Reduced $145m budget cap deal ‘in final stages’

Date published: May 4 2020

Ross Brawn

Formula 1’s managing director, Ross Brawn, has said an agreement over a reduced budget cap is now in the “final stages”.

All 10 teams, along with the Formula 1 and the FIA, have been holding regular meetings about the proposed budget cap, which was initially set at $175m a year.

But, with the current global health pandemic freezing nearly all Formula 1 activity and putting a stop to racing completely, there has been more urgency to protect teams, especially the smaller outfits, as they miss out on revenue in the region of $2m per missed race.

The financial effects of lockdown will be felt long after a semblance of normality is restored, but the likes of Ferrari and Red Bull have been refusing to play ball on reducing the budget cap further. Some have pushed for $145m, others want it as low as $100m.

However, after much deliberation and clashes between teams, Brawn feels that some more common ground has been found between everyone and $145m will be the new benchmark for the budget cap in 2021.

“Today’s meeting has been between the FIA and Formula 1,” Brawn revealed on Sky Sports’ The F1 Show.

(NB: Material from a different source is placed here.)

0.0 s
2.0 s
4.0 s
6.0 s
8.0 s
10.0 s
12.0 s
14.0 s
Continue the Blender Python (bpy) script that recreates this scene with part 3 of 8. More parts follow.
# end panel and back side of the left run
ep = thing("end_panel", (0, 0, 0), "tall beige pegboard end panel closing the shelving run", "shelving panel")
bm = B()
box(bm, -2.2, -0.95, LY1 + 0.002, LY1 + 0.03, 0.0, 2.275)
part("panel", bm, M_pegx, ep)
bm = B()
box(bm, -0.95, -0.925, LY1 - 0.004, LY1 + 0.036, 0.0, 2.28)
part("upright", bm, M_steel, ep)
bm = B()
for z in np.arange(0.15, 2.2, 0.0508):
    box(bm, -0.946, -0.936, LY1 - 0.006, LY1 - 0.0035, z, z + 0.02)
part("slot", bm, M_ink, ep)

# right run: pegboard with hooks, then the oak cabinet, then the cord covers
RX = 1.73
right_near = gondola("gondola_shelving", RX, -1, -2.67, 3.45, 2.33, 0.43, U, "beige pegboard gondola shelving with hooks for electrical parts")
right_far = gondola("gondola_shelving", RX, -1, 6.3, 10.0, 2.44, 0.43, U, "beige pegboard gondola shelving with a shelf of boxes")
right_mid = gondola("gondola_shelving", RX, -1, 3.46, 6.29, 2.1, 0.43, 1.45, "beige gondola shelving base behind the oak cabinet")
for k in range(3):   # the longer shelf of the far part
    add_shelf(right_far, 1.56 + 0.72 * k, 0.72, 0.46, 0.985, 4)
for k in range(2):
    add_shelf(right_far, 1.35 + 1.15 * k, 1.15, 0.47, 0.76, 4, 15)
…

“And I think we’ve reached a conclusion. The details will be going out to the teams in the next few days.

“There has been a lot of consultation and I think now we are at the very final stages, so it will all become clear shortly.

“We started at 175, that was a long battle to get it there, and with the current crisis, we’re now going to start at 145.

“The discussion now really is how much further down we can drive the next few years.

“The budget cap’s initial objectives were to produce a more competitive field. I think with the situation we have now, the economic sustainability of Formula 1 is of top priority.

“That counts for the big teams just as much as the small teams. The message is very clear: we have to cut costs.”

Some Formula 1 teams have also been pushing to freeze the introduction of the new regulations until at least 2023, but Brawn confirmed that the currently agreed one-year delay will remain in place.

“The new regulations will definitely come in in 2022,” Brawn said.

“There is a justifiable need to push these current cars into next year, but the initiatives we want to bring in are to make the sport more economically viable.

“The cars we have now, they are so complex and the more money you spend then the quicker you will go. We need to level off that slope.

“We need the new cars to even that slope out.”